One Love, Cornell Davis III

Great article on how Muslims are turning to Christ. We are seeing many of the same attributes in the Punjab with Sihks coming to Christ (as well as Muslims). The brothers on the field are asking us to pray that the Sikh people continue to receive dreams/visions from the Lord and that also the Lord would, by His grace, provide the power for healings. Both of these avenues have seen good fruit with Sikhs and Muslims turning to Jesus.

Grace and Peace, John Schwartz

Great ethno-worship issue

Your June 2001 issue “Recognizing the critical role of indigenous worship in church planting,” contained some excellent articles. Our aim at Gospel Recordings has always been to present the Good News of the Gospel not only in the language of the people, but also within the appropriate framework of their cultural setting. This applies not only to the spoken word, but also to music. Taken as a whole, the different articles presented a spectrum of experiences and contained many excellent ideas on why and how this can be accomplished, and indeed, is being accomplished. We can certainly learn a lot from those who have put ethnomusicology to the test and found that it works!

Allan Starling
Assistant Executive Director Gospel Recordings

AD2000: Time for introspection

I just received the June 2001 issue of MF (mail comes slowly to Central Asia), and read with interest the article “Passing the Baton” and the accompa­nying “Final Statements of the AD2000 Leadership.” I was surprised and pleased to learn that, although I knew little about the organization directly, many of the accomplishments and initiatives that came from the move­ment have affected me positively in my work as a missionary.

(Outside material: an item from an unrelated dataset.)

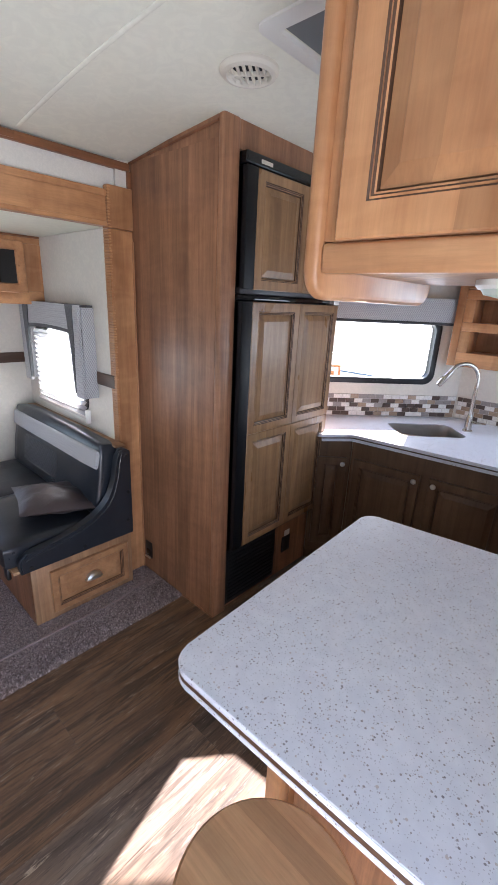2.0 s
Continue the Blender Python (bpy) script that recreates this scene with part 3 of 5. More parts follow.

As I read, however, I sensed that there was something crucial missing in the evaluation of AD2000’s history and accomplishments. Of the four men who wrote about the movement, not one addressed what I believe is the most important question to address as AD2000 closes its doors: “Has AD2000 met its primary goal of establishing a church-planting movement within every unreached people group by the year 2000, and, if not, why not?” I understand that this may be an uncom­fortable question to face, especially when we can all agree that God has done great things to advance His Kingdom through the movement. But, if we really think about it (and are honest with ourselves), this is, as is any other movement dedicated to fulfilling the Great Commission, God’s move­ment. If it is His, and we have been faithful in following His will, He is responsible for whether we did or did not reach our goals. Did God fail? Of course not! But, if He did not fail, we have some prayer and introspection ahead of us to know why God did not fulfill this goal that we believed to be His will.

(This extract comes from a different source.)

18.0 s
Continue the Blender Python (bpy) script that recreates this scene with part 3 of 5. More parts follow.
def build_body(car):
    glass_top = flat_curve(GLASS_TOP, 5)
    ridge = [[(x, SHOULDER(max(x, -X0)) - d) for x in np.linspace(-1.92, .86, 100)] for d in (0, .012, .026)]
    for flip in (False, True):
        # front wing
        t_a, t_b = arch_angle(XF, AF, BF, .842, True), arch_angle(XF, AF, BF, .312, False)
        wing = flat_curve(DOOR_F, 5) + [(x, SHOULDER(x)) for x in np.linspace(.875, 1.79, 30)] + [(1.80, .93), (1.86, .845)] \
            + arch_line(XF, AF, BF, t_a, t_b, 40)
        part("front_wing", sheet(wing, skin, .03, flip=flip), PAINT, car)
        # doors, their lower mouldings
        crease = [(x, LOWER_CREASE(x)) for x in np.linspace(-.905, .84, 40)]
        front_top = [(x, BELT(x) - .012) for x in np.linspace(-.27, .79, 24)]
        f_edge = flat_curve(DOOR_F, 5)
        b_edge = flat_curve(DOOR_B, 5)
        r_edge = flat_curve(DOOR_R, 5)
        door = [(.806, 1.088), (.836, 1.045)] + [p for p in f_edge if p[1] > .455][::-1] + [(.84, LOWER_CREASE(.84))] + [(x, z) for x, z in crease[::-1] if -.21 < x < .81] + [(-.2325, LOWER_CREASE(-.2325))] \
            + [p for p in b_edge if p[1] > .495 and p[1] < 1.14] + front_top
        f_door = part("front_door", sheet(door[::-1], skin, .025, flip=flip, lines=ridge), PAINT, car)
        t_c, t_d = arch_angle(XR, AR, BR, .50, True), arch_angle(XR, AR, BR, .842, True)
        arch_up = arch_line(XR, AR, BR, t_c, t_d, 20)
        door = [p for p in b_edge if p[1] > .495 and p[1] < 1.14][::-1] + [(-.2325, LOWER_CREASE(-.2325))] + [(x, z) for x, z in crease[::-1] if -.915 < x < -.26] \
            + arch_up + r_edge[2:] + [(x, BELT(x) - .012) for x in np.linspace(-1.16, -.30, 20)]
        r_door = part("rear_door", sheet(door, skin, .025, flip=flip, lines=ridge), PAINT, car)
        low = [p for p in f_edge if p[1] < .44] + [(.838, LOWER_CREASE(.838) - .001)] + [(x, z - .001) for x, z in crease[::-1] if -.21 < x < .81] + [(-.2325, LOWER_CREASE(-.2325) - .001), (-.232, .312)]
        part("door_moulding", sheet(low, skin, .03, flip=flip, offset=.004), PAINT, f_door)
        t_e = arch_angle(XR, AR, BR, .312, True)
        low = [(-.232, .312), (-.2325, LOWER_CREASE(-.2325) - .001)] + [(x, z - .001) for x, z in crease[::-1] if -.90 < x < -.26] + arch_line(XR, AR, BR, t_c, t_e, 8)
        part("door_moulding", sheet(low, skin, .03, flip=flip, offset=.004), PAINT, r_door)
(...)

I would argue that it would be a useful exercise to analyze why God chose not to fulfill the primary goal in the time frame agreed upon at the inception of the AD2000 movement. Furthermore, I believe it would be disingenuous not to. To set an ambi­tious goal at the outset of a campaign, only to ignore its existence at the end, besmirches the name of the One who is responsible for the results, as if we must protect His honor.

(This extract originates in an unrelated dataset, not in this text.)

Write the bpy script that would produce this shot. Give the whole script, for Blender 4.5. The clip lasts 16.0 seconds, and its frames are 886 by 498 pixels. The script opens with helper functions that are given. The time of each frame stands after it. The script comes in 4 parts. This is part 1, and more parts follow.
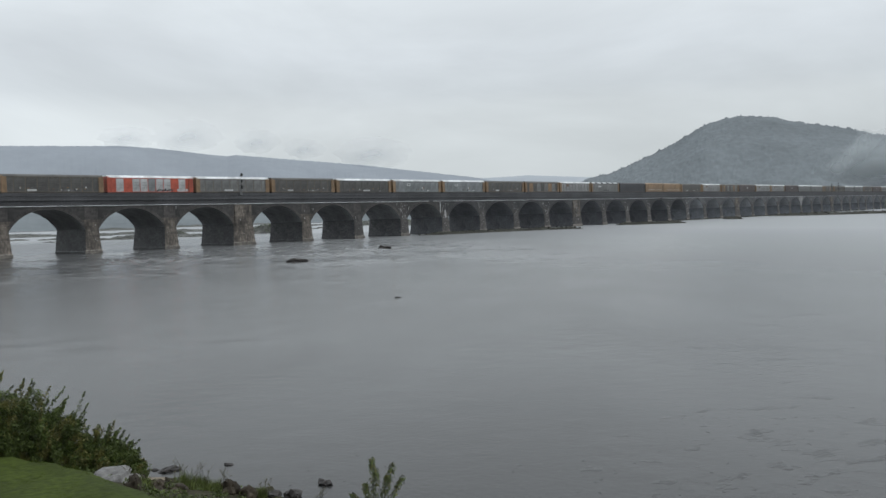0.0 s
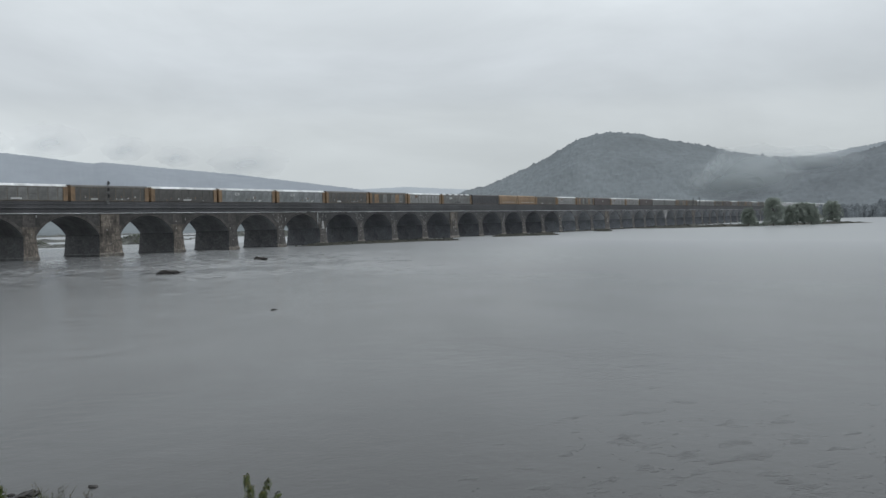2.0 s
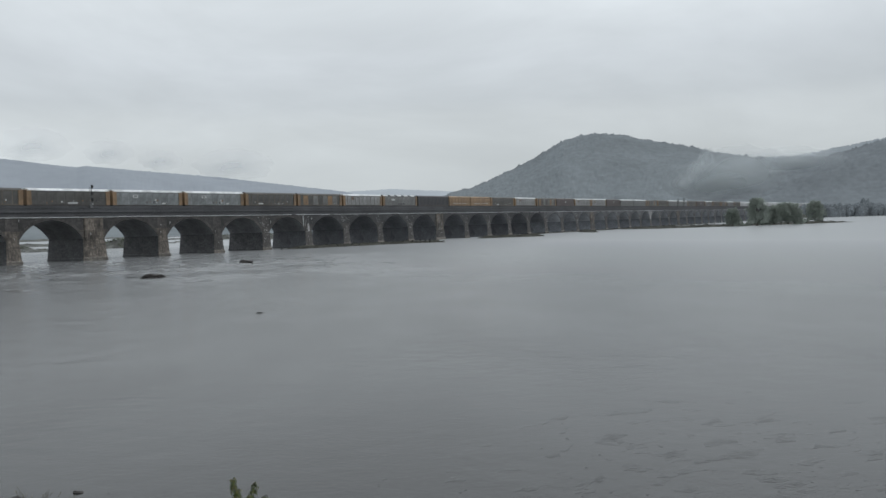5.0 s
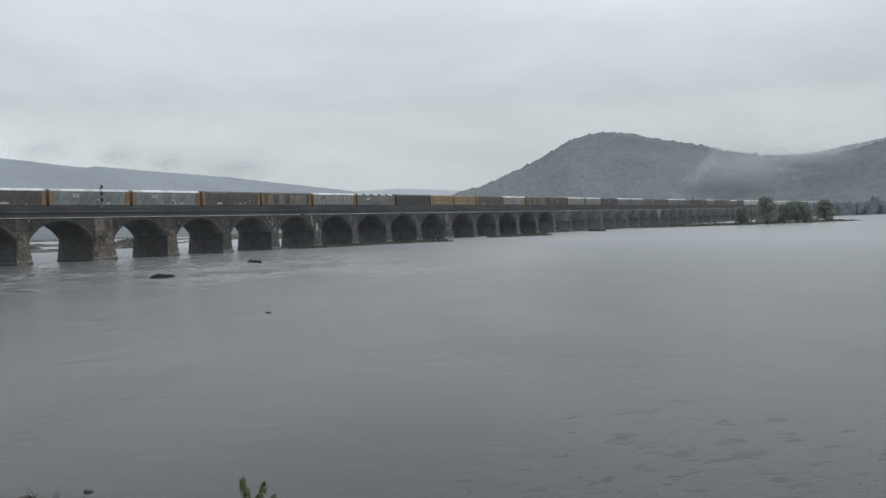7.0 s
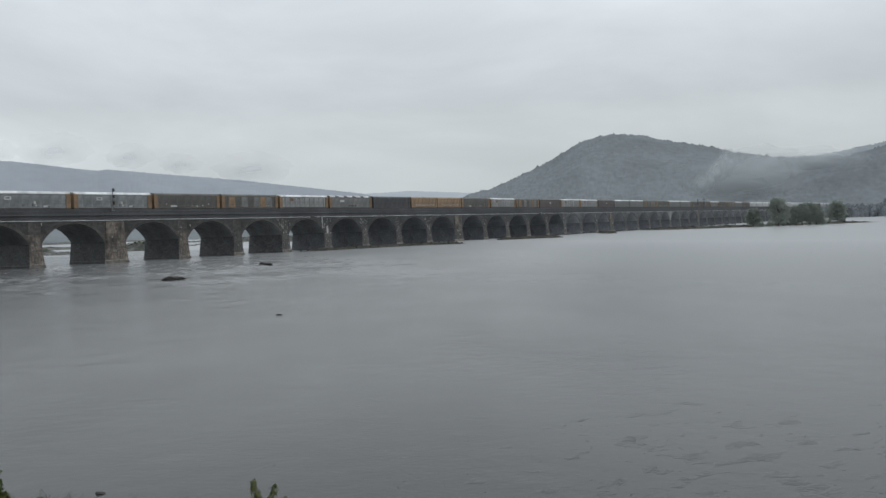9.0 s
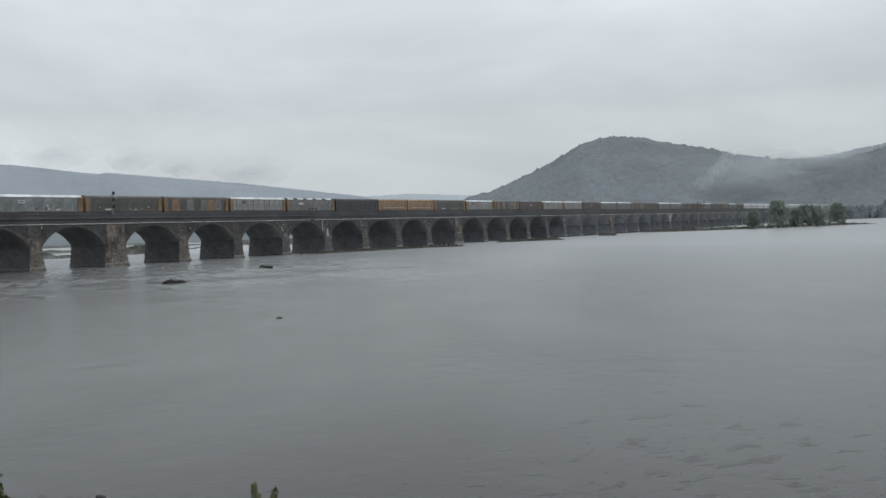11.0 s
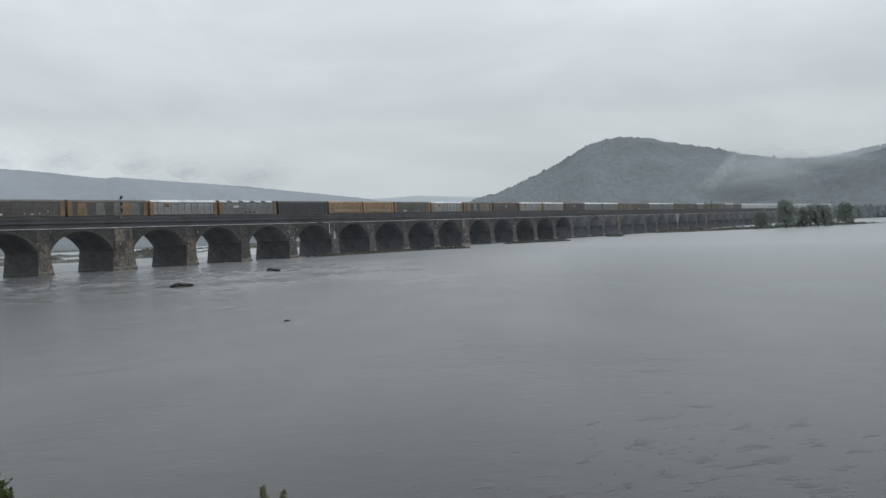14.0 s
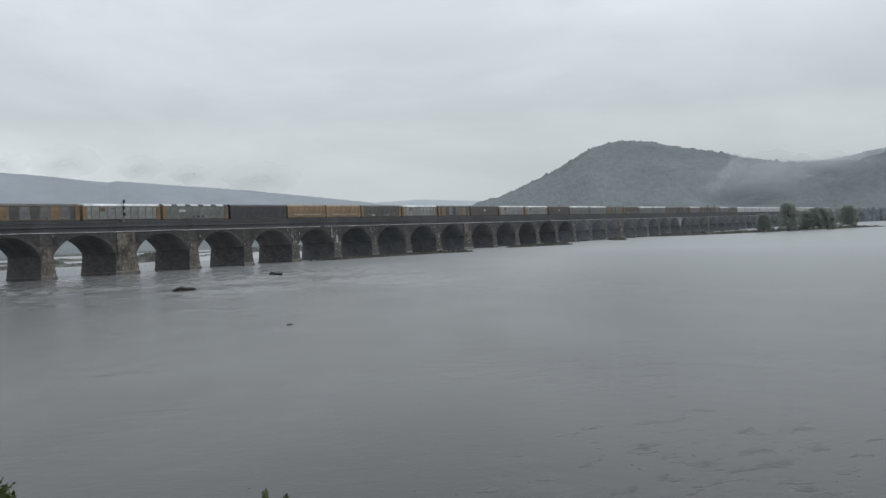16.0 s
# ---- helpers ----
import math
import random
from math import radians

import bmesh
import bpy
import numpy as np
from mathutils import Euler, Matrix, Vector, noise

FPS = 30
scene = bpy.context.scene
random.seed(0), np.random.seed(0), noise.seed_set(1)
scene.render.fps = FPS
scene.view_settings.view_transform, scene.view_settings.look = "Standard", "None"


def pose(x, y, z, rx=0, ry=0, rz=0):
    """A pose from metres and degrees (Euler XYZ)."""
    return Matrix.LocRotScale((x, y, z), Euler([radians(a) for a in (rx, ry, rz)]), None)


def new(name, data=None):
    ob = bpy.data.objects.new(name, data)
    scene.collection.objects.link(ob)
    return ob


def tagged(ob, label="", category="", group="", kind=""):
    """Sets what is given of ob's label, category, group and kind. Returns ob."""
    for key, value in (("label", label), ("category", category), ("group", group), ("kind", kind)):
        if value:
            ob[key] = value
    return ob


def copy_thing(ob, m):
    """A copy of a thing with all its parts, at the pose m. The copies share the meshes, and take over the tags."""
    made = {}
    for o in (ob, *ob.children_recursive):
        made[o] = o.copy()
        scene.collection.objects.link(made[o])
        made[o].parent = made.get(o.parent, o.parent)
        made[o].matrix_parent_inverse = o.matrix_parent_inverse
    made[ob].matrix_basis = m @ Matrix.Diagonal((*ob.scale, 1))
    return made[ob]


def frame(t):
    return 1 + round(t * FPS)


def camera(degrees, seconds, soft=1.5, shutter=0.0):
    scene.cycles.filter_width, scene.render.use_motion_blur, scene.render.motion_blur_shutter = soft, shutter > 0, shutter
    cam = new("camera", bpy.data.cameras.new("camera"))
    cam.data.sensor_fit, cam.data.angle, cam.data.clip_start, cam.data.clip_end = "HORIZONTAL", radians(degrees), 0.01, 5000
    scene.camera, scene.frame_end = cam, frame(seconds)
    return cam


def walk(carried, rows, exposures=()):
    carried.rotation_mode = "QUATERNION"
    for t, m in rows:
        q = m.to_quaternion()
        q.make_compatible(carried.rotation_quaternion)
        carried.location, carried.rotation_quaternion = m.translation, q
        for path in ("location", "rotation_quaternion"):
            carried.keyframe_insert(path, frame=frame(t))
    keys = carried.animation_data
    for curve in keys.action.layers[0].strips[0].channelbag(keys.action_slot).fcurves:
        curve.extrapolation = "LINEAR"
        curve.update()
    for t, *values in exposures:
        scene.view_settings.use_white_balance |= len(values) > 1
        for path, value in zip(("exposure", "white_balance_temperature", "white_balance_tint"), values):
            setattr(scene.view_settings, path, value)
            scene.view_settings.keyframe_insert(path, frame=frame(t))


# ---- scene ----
# The camera stands on a river bank, 7.8 m over the water, and is turned by hand.
# x runs along the railway bridge, y across it, z = 0 is the river.
EXPOSURE, SKY, SUN_UP, SUN_ROUND = 0.0, 1.16, 50, 30
EYE = (0.0, 0.0, 7.827)
cam = camera(54.0, 16.0)
TURNS = [
    (0.0, -49.103, -2.309, 1.736),
    (0.5, -52.495, -2.132, 1.625),
    (1.0, -55.205, -1.980, 1.380),
    (1.5, -56.425, -1.628, 1.369),
    (2.0, -57.117, -1.789, 1.428),
    (2.5, -57.362, -2.028, 1.547),
    (3.0, -57.849, -2.339, 1.462),
    (3.5, -58.079, -2.309, 1.401),
    (4.0, -58.211, -1.984, 1.587),
    (6.5, -57.706, -1.635, 1.891),
    (7.0, -57.504, -1.716, 1.903),
    (7.5, -57.238, -1.797, 1.966),
    (8.0, -57.007, -1.714, 2.010),
    (8.5, -56.860, -1.675, 1.993),
    (9.0, -56.828, -1.539, 1.987),
    (11.5, -56.815, -1.358, 2.156),
    (12.0, -56.822, -1.392, 2.391),
    (12.5, -56.772, -1.279, 2.536),
    (13.0, -56.542, -1.170, 2.496),
    (13.5, -56.446, -1.309, 2.420),
    (14.0, -56.365, -1.223, 2.480),
    (14.5, -56.309, -1.028, 2.536),
    (15.0, -56.274, -0.947, 2.456),
    (15.5, -56.257, -0.939, 2.485),
    (16.0, -56.208, -0.969, 2.529),
]
walk(cam, [(t, pose(*EYE, 90 + pitch, roll, yaw)) for t, yaw, pitch, roll in TURNS], [(0.0, EXPOSURE + 0.11), (0.6, EXPOSURE + 0.07), (1.6, EXPOSURE), (16.0, EXPOSURE)])

# ---------------------------------------------------------------- light
world = bpy.data.worlds.new("rainy_sky")
scene.world = world
world.use_nodes = True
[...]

If there was failure to reach the primary goal of the AD2000 move­ment, we must have the humility to own up to the fact that we may have missed something.

I do not believe this process should be one in which we beat ourselves over our collective heads and don sackcloth. I believe it would be His pleasure to use some healthy evaluation of, and prayer over, a “failed goal” to learn how to “succeed” in bringing the unreached people groups into the Body of Christ.